Prüfe, wer sich bindet

Kolumne

Gut zwei Monate nach der Bundestagswahl und ein halbes Jahr nach dem Bruch der Ampel-Koalition hat sich die neue Bundesregierung formiert. CDU/CSU und SPD bilden erneut eine Koalition – nach der letzten „GroKo“ von 2017 bis 2021 bereits die fünfte Auflage dieser Konstellation.

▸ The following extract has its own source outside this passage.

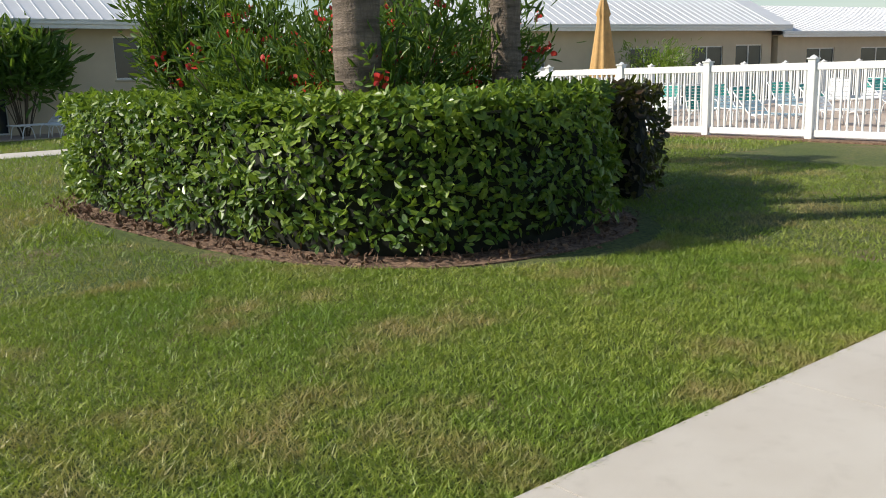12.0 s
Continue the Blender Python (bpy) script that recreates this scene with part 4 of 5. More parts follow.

Der nach knapp vier Wochen Verhandlungen vorgestellte Koalitionsvertrag trägt einen nüchternen Titel: „Verantwortung für Deutschland“ will Schwarz-Rot übernehmen. Der Koalitionsvertrag dient als politische Leitlinie und Arbeitsgrundlage für die Regierung. Er formuliert inhaltliche Ziele und Vorhaben der Koalitionspartner für die Legislaturperiode. Spätere Streitigkeiten sollen vermieden und Transparenz für die Öffentlichkeit geschaffen werden.

Rechtliche Bindungswirkung entfaltet der Koalitionsvertrag nicht – er ist weder einklagbar noch besitzt er unmittelbare Wirkung. Er soll die Koalitionäre auf Grundlage politischer Verlässlichkeit und Koalitionsdisziplin binden. Das heißt aber auch, dass die Vereinbarungen nicht in Stein gemeißelt sind, sondern im Laufe der Regierungszeit neu ausgehandelt werden können. Der SPD-Generalsekretär Matthias Miersch bezeichnete die Vorhaben als „Absichtserklärungen“, der Vertrag sei „nicht die Bibel und auch kein Gesetz“.

Auslegung uneindeutig

Ähnlich wie bei manchem Bibeltext oder Gesetzeswortlaut ist die Auslegung des Koalitionsvertrages schon jetzt uneindeutig, obwohl die Tinte der Unterschriften kaum trocken ist. So gibt es bereits unterschiedliche Interpretationen zu Migration, Mütterrente oder Mindestlohnerhöhung.

Im Vergleich zur Vorgängerregierung attestiert eine aktuelle Studie der Bertelsmann-Stiftung der Regierung Merz einen „weniger ambitionierten und weniger klar“ formulierten Koalitionsvertrag. Eine geringere Detailtiefe entsteht auch, weil manche Kompromisse im Koalitionsvertrag abstrakt getroffen wurden, während die konkrete Ausbuchstabierung aufgeschoben wurde.

Der neue Koa-Ausschuss

Für die Kursbestimmung im Regierungsbetrieb soll eine organisatorische Neuheit dienen: die (neue) Rolle des Koalitionsausschusses. Durch ihn soll eine neue Flexibilität einziehen. Das ist wohl eine Lehre aus der Ampel-Regierung, die ihren Koalitionskompromiss trotz mehrerer Krisen kaum anpasste. Bisher als unregelmäßig tagendes Krisengremium bekannt, ist der Ausschuss jetzt im Koalitionsvertrag verankert. Er verleiht den Parteispitzen mehr Macht – auch jenen, die nicht in Bundestag oder Regierung sitzen. Markus Söder wird quasi am Kabinettstisch sitzen, statt nur aus Bayern zu kommentieren. Der Ausschuss soll „grundsätzlich monatlich“ tagen, zusätzlich auf Wunsch eines Koalitionspartners. Bei diesen Gesprächen werden „Angelegenheiten von grundsätzlicher Bedeutung“ besprochen und „Konfliktfälle“ geschlichtet.

Entscheidend für die Umsetzung sämtlicher Vorhaben wird der Finanzierungsvorbehalt sein: Welche Maßnahmen tatsächlich kommen, hängt von den finanziellen Prioritäten der Regierung ab. So bleibt reichlich Potential für Koalitionszoff – zumal im Jahr 2025 zwei Haushalte zu schmieden sind. Der neue Unionsfraktionsvorsitzende Jens Spahn nennt in diesem Zusammenhang den Aufschwung der Wirtschaft als „Voraussetzung für alles andere“.

Der Fokus der frisch gebackenen Koalitionspartner dürfte in den ersten 100 Tagen bis zum Sommer darauf liegen, die deutsche Wirtschaft wieder auf Kurs zu bringen. Im Mittelpunkt stehen der „Investitions-Booster“ für die Wirtschaft mit Steuerentlastungen und Bürokratieabbau, die Vorlage des Haushalts für 2025, Änderungen des Gebäudeenergiegesetzes und eine „Politikwende“ bei der Migration.